Fundamental analysis allows us to anticipate market developments over the long term, but also in the short term during major economic announcements. Some economic news announcements result in very rapid movements of currency pairs.
The study of macroeconomic data doesn't provide forex traders a specific indication of ideal points of entry or exit, unlike technical analysis, but it can be help these traders predict the direction of a trend. Moreover, the markets anticipate events and exchange rates are often a bit off from their actual values.
The economic health of a country depends on a number of factors such as its bank interest rate, unemployment rate, inflation rate and fiscal policy. Other data related to politics also has an effect on the market because it affects the level of confidence in a country's government.
Sometimes, governments intervene to increase or decrease the value of their currency, while doing nothing to stop rumours of such intervention; central banks can also have an impact on the forex market (usually temporarily) when they buy or sell currencies in order to limit inflation.
A good forex trader regularly consults the economic data calendar in order to know exactly when major economic data and reports are going to be published. However, it is common for financial markets to react in anticipation of these announcements; in this case, it's not the actual announcement that will have an impact, but the DIFFERENCE between the expected figure and the actual figure that is released.
A large amount of economic news is published daily, so it is not possible to monitor all of the indicators; you should only focus on those indicators that have a significant impact on the markets. Keep yourself informed of the major indicators, such as GDP, inflation (using the producer price index or the consumer price index), the number of jobs created in the U.S. (non-farm payrolls), interest rate announcements, etc., as these are the indicators that move the markets.
Each country has its own indicators that affect the value of the national currency. However, a trader should first examine what is going on with the US dollar, since US economic news often has a strong influence on the rates of other currencies.
Indicators should be compared with past data; they play a fundamental role in the financial markets. but it is the element of surprise associated with their announcement that impacts the markets, most published results are different from the forecast, the more 'short-term impact on the price of currency will be strong!
A market that is quiet before an economic news report or figure is released can be a sign that high volatility is about to appear. It is therefore better to wait a few minutes after the news is released before positioning yourself on the market.
Trading during news announcements requires lots of control and experience. The high level of volatility offers the opportunity to make quick profits, but you can also lose money fast. Use low leverage to trade the news.

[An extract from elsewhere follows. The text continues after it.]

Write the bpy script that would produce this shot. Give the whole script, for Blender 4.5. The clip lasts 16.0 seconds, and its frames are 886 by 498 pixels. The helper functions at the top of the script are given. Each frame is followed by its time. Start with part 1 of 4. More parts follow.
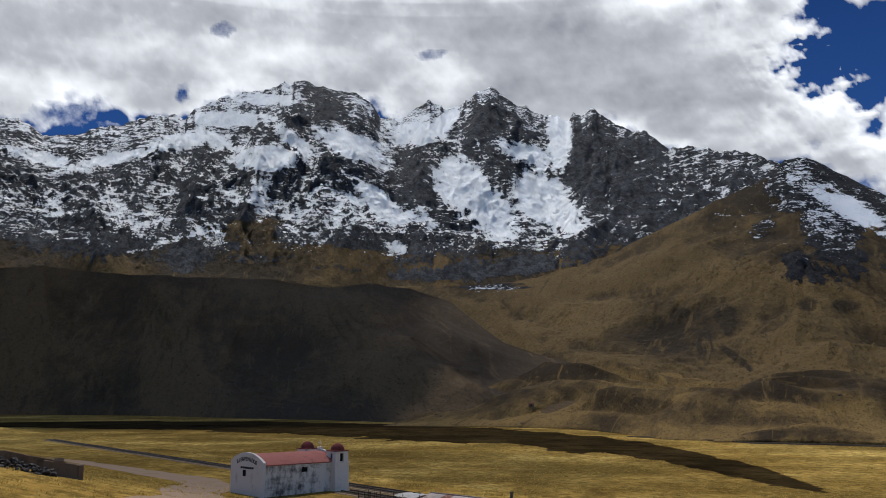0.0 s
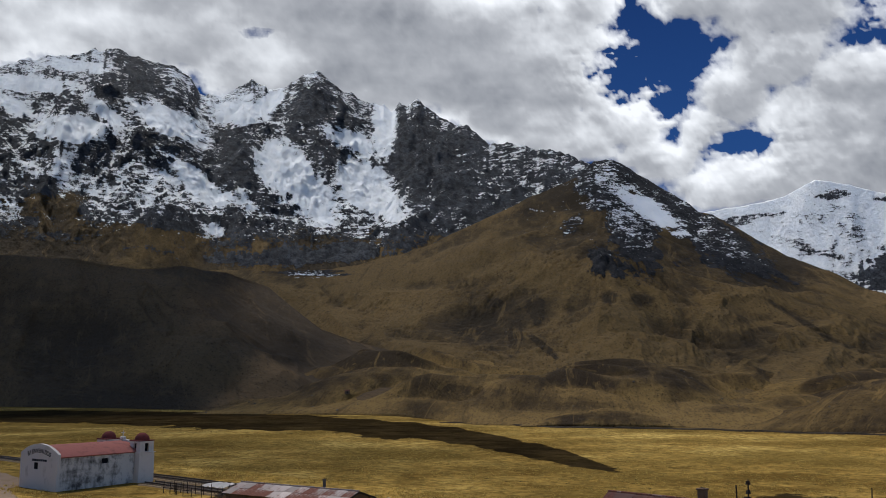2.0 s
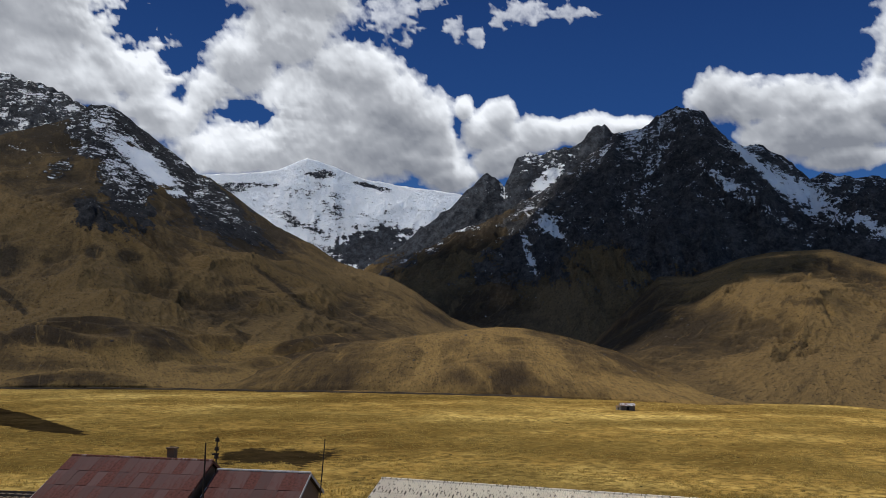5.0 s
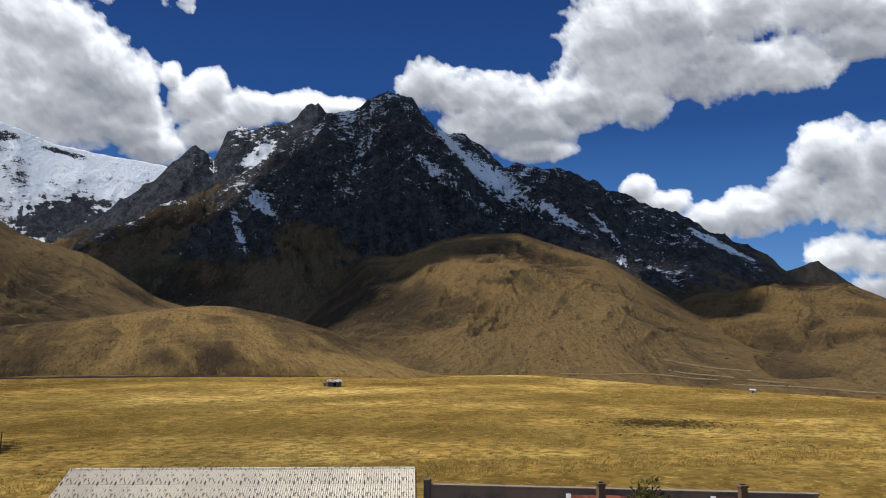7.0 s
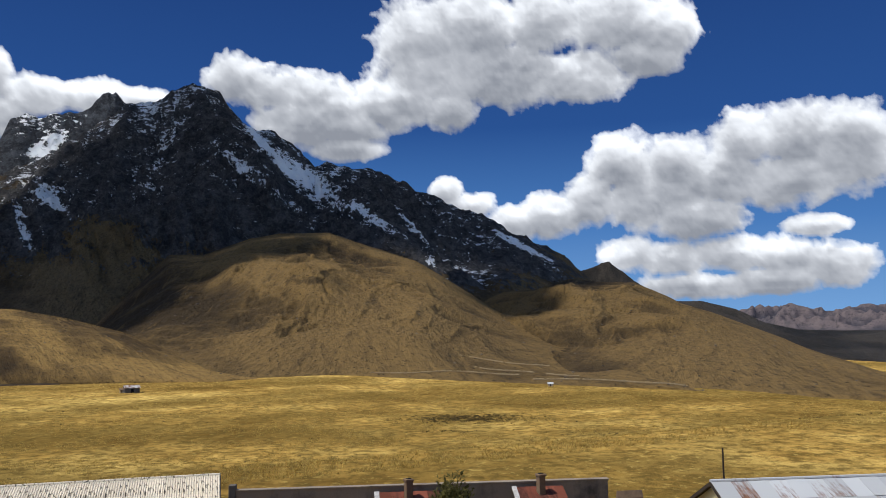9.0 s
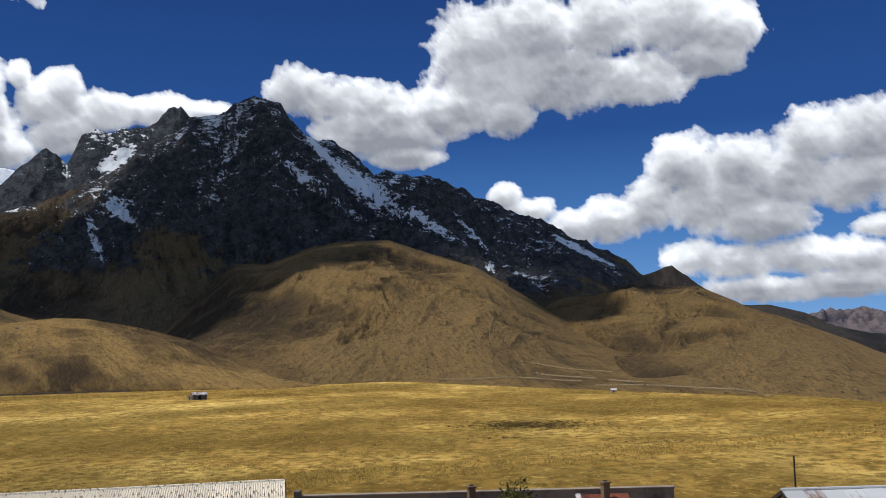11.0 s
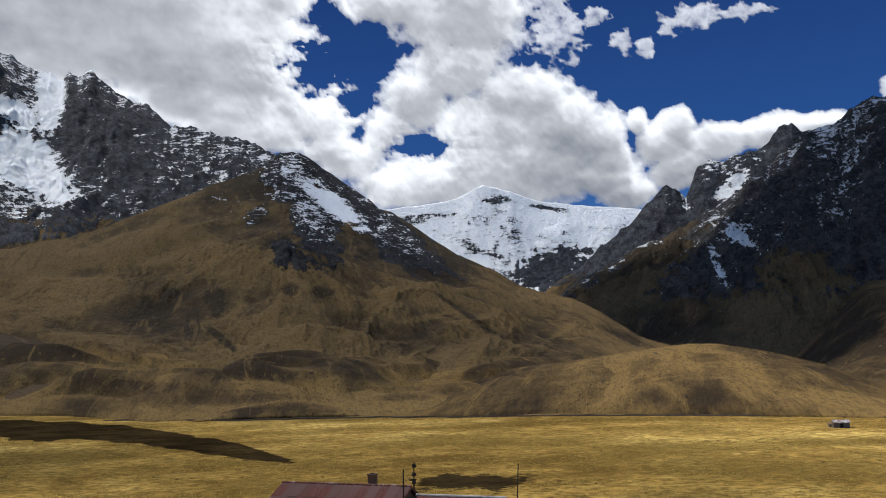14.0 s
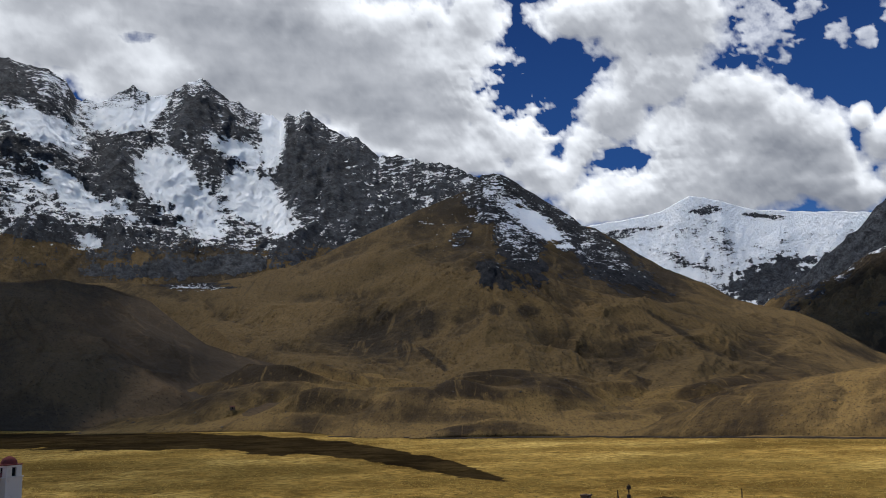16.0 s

It is very common for brokers to change their trading conditions during these news announcements. Before you trade during news, make sure that your broker doesn't subject its traders to slippage, spreads which widen considerably, resulting in your stop loss being hit even if the price doesn't hit it. When the news is released, the broker may also increase the minimum distance required to place a buy stop or a sell stop position as well as place a take profit or a stop loss. The possibility of placing an order may also be temporarily interrupted.
Generally speaking, no dealing desk, ECN and STP brokers are strongly recommended for trading the news.